Letter from My 48th Year (Jan 13)
I am spending most of today in bed. The parts of the bed over which I’m not sprawled are slowly filling up: my journal, letters from friends, blank cards, books. I have just finished most of a small bowl of Ritz crackers, and I’ve brewed a mug of chocolate peppermint tea to which I’ve added a small squirt of local honey bought at the downtown Silver Spring Farmer’s Market. The tea is in a blue and white Japonesque mug that has both a lid and a basket for brewing tea (though in this instance I’ve used a tea bag.) The mug was a gift from a friend of my sister’s for one of my past birthdays. (Thanks Stephanie!) She gifted it to me with a book of postcards by Hiroshige. I’m still not sure how she knew it was the perfect gift.
In this new apartment, which is really not that new anymore, I rarely do anything in my bedroom but change my clothes and sleep or try to sleep. Though the royal blue walls still make my heart dance every time I enter the bedroom, I have taken to sprawling on the blue couch, or the black wicker chair from IKEA, or one of the gilded cane-back chairs with their vintage golden Chinoiserie upholstery—all in the living room—for reading and writing. It’s a change from my last two apartments, where the heart of my apartment really was the bedroom, where I cloistered myself to think and create though I lived alone and could have full run of the apartment. I think the difference here is that the living room (which I’ve taken to calling “the great room” because it really is one large room comprising dining area, desk, living room, libtaty, etc.) is flooded with light most of the day, and, like a cat, I cloister myself in that heat, the way I used to burrow into the shade and shadow of late afternoon in my previous apartments.
During my fellowship year in Provincetown, I would bundle up, somehow talk myself into bracing the winter cold in order to get to the library, and then return home to my small apartment, which usually smelled like the sea and like apple crisp. I would dump a large stack of books on my bed and crawl beneath the covers, books and journal close at hand. I don’t remember if I would play music. And I don’t remember if there was a nightstand where I could place a mug of tea or tumbler of whisky. But I do remember that rush of happiness at having nothing I needed to do, nowhere I needed to be but in that bed, under those blankets, with Colette or May Sarton or some smooth-talking poet cuddled up next to me.
I was sometimes lonely in Provincetown but also gloriously awash in solitude. Under those covers, in the pages of those books, in the blue lines I scribbled across page and page and page, I could be utterly me, and I could discover more of me bit by bit. I could shelter and hide and burrow and hermit and escape, all in broad daylight, that dazzling, clarifying, revelatory light of that beautiful, hard-luck village at what seemed like the country’s raw edge.
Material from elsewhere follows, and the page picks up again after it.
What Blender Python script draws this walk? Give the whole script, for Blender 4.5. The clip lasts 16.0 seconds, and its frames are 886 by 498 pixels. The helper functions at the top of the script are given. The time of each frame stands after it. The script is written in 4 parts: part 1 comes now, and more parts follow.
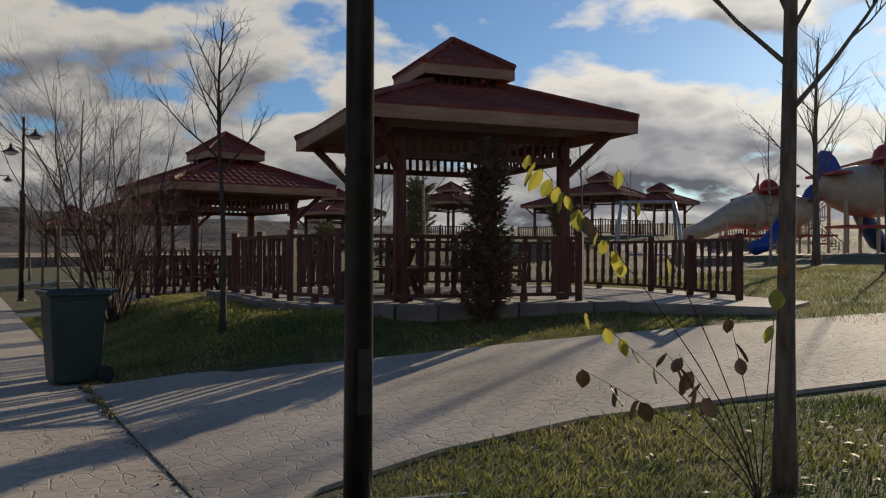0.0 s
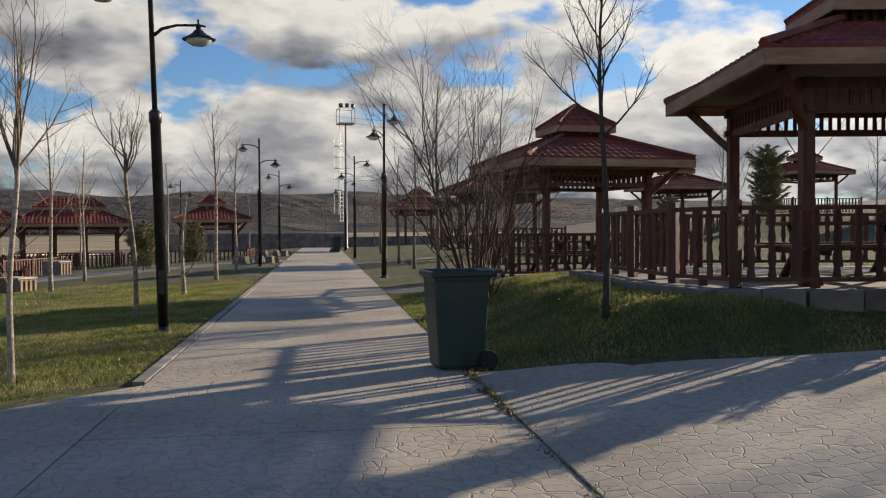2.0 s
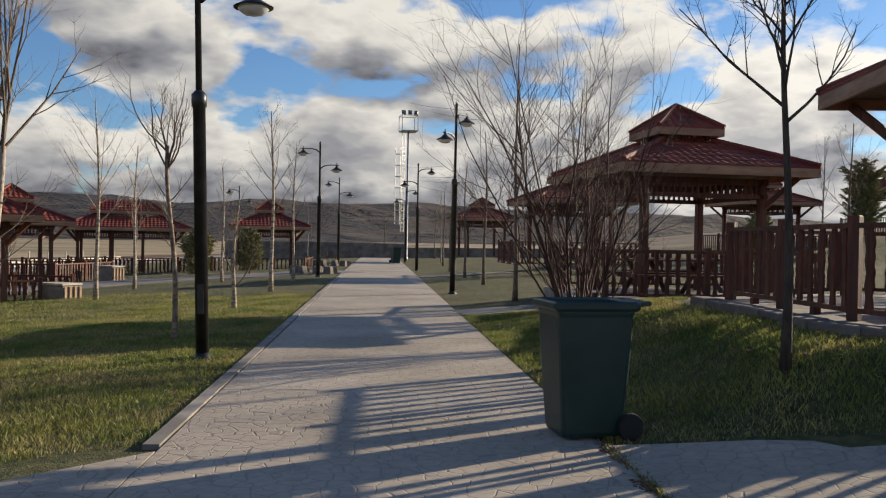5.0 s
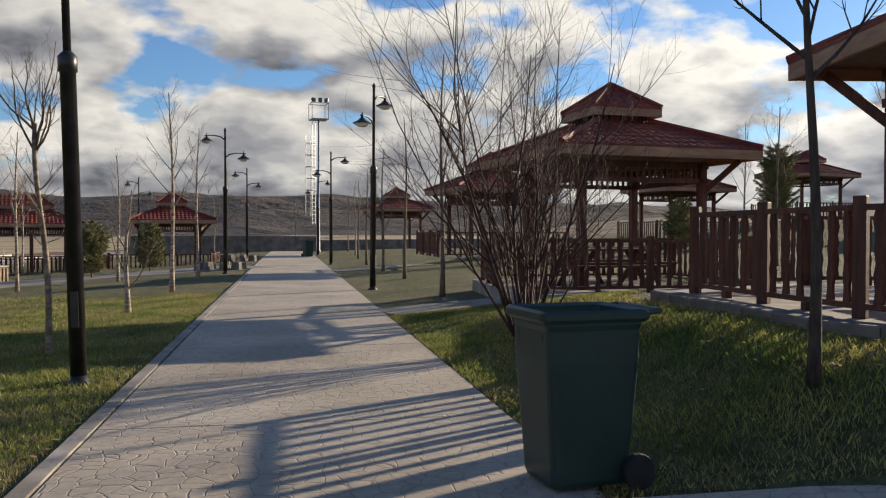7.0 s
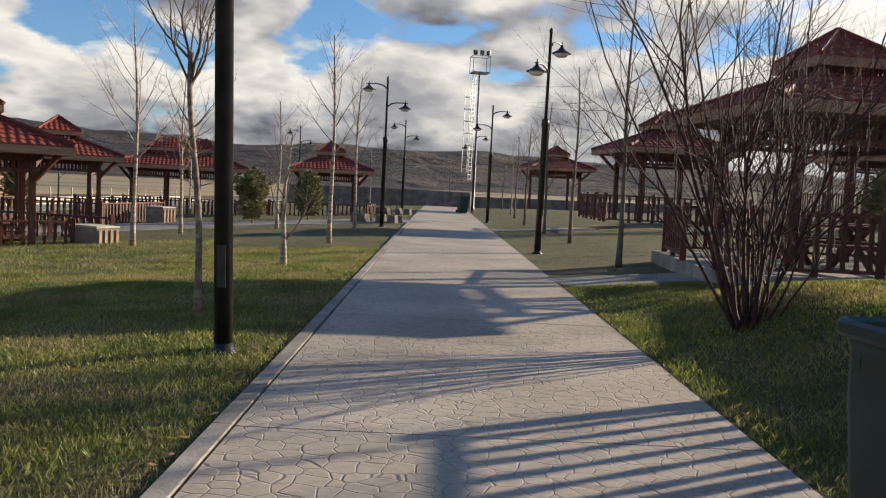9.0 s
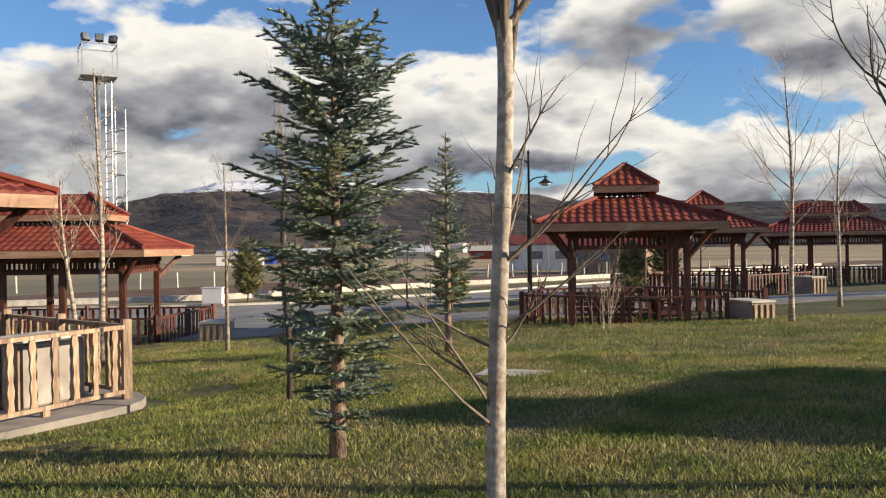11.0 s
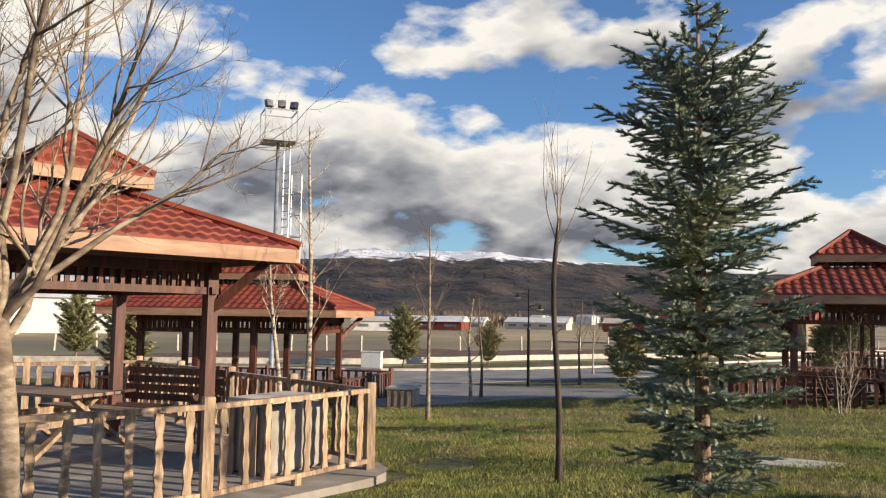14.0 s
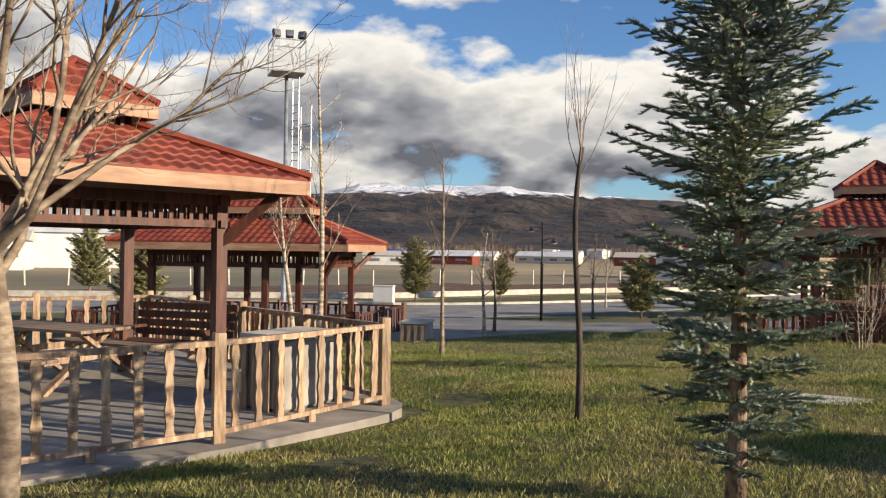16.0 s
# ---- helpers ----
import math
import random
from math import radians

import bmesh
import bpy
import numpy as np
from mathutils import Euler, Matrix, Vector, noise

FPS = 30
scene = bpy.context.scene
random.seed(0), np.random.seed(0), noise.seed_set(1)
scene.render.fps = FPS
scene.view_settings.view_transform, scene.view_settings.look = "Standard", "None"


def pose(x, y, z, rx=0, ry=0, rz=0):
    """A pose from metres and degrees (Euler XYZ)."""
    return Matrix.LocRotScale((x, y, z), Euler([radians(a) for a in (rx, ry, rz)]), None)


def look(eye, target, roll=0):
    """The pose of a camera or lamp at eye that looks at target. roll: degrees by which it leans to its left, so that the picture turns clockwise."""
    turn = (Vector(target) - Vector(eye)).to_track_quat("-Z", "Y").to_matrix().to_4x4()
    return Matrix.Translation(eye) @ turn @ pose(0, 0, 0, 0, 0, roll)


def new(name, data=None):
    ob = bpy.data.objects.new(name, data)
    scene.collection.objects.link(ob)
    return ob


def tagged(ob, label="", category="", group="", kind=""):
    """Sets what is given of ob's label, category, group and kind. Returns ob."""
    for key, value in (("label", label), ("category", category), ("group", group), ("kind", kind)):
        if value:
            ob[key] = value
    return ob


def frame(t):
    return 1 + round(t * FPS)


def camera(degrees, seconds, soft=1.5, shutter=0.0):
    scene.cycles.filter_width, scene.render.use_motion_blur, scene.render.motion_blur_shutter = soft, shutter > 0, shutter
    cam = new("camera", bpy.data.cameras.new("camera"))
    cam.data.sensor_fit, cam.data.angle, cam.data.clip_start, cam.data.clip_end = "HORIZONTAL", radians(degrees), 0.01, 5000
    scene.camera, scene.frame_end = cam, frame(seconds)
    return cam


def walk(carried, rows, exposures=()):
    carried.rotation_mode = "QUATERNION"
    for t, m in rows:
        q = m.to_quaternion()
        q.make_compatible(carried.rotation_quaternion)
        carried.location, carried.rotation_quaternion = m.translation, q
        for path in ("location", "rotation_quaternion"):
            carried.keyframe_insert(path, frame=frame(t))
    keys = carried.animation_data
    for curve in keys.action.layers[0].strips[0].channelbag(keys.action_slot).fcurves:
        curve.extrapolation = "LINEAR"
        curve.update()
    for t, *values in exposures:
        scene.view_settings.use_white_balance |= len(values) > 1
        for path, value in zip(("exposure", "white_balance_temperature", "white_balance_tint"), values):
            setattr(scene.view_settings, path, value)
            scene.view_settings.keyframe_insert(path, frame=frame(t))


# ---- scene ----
cam = camera(55.6, 16.0, soft=1.2)
PATH = [
    (0, (0.082, 0.371, 1.456), (1.084, 2.102, 1.466), 0.3),
    (0.5, (-0.038, 0.722, 1.439), (0.92, 2.477, 1.396), 1.2),
    (1, (-0.091, 1.029, 1.432), (0.627, 2.895, 1.379), 1.0),
    (1.5, (-0.112, 1.357, 1.465), (0.282, 3.318, 1.422), 0.8),
    (2, (-0.176, 1.724, 1.445), (0.11, 3.703, 1.401), -0.3),
    (2.5, (-0.179, 2.109, 1.46), (0.06, 4.095, 1.459), -0.8),
    (3, (-0.22, 2.471, 1.459), (-0.067, 4.465, 1.469), 1.1),
    (3.5, (-0.246, 2.84, 1.471), (-0.094, 4.834, 1.442), 1.8),
    (3.7, (-0.252, 2.973, 1.458), (-0.119, 4.968, 1.431), 1.3),
    (5.8, (-0.405, 4.68, 1.452), (-0.184, 6.668, 1.444), 0.2),
    (6, (-0.393, 4.828, 1.446), (-0.119, 6.809, 1.442), -0.1),
    (6.5, (-0.393, 5.169, 1.455), (0.01, 7.128, 1.455), -0.3),
    (7, (-0.434, 5.574, 1.46), (-0.072, 7.54, 1.424), 0.1),
    (7.5, (-0.466, 5.981, 1.452), (-0.157, 7.956, 1.375), -1.3),
    (8, (-0.457, 6.391, 1.449), (-0.19, 8.37, 1.334), -1.2),
    (8.2, (-0.471, 6.552, 1.441), (-0.25, 8.535, 1.312), -0.2),
    (10.3, (-1.196, 8.051, 1.476), (-1.958, 9.895, 1.344), -0.6),
    (10.5, (-1.257, 8.129, 1.447), (-2.218, 9.881, 1.358), -1.7),
    (10.8, (-1.441, 8.282, 1.458), (-2.636, 9.885, 1.423), -1.3),
    (11, (-1.657, 8.318, 1.466), (-2.963, 9.832, 1.461), -0.8),
    (11.2, (-1.804, 8.308, 1.483), (-3.185, 9.754, 1.493), -1.0),
    (11.5, (-2.011, 8.244, 1.516), (-3.46, 9.62, 1.582), 0.4),
    (12, (-2.346, 8.22, 1.509), (-3.886, 9.491, 1.61), 1.6),
    (12.5, (-2.696, 8.125, 1.474), (-4.237, 9.396, 1.561), 1.6),
    (13, (-2.958, 7.965, 1.444), (-4.462, 9.281, 1.515), 0.6),
    (13.5, (-3.299, 7.914, 1.411), (-4.845, 9.175, 1.537), 0.7),
    (14, (-3.488, 7.837, 1.399), (-5.001, 9.135, 1.559), 0.9),
    (14.5, (-3.651, 7.804, 1.409), (-5.112, 9.158, 1.586), 0.7),
    (15, (-3.747, 7.891, 1.407), (-5.261, 9.187, 1.575), 1.4),
    (15.5, (-3.779, 7.958, 1.399), (-5.348, 9.194, 1.504), 1.7),
    (16, (-3.795, 8.016, 1.389), (-5.328, 9.301, 1.393), 0.8),
]
EXPOSURES = [(0.0, -0.14), (0.5, -0.33), (1.0, -0.36), (1.5, 0.30), (2.0, 0.42), (8.2, 0.58), (10.6, 0.72), (16.0, 0.70)]
walk(cam, [(t, look(eye, target, roll)) for t, eye, target, roll in PATH], EXPOSURES)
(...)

Part of what has propelled me to take up my old habits is wanting to revisit May Sarton’s The House by the Sea, which I reread periodically. It has overtaken Journal of a Solitude as my favorite, I think because in it she lives on the ocean (in Journal of a Solitude she lives on the village green in a New Hampshire town), not in some picturesque Southern beach town, but in Maine, where I imagine the sea is somehow more beautiful because the warm months are spare and the ocean’s beauty leaner and more hard-won. (I don’t know if that’s actually true or not in Maine, but in Provincetown, even in summertime, there’s still something rough and unforgiving about the beach, there is no easy prettiness though it remains compelling all the same.)
Here is a line from Sarton’s entry for November 20, 1974: “I can’t stop doing what I have always done, trying to sort out and shape experience.”
I look around at the blue walls, the hard-won sunlight streaming slyly through the window, the vintage dressing table with its precious glass top that I bought from the late and still-missed Moonshadows in Takoma Park, the vintage press I found on Craig’s list, the discounted tapestry from Urban Outfitters I’m using as a bedsheet, and I think, Ah yes, this quote isn’t just about writing. Isn’t that too what we do when we craft our homes, deciding on which sheets, which bed frame, which rug to float on top of the industrial carpet? Aren’t we sorting out and shaping our experiences with beauty, with comfort, with how we like to feel when we are utterly, gloriously, splendidly alone with ourselves?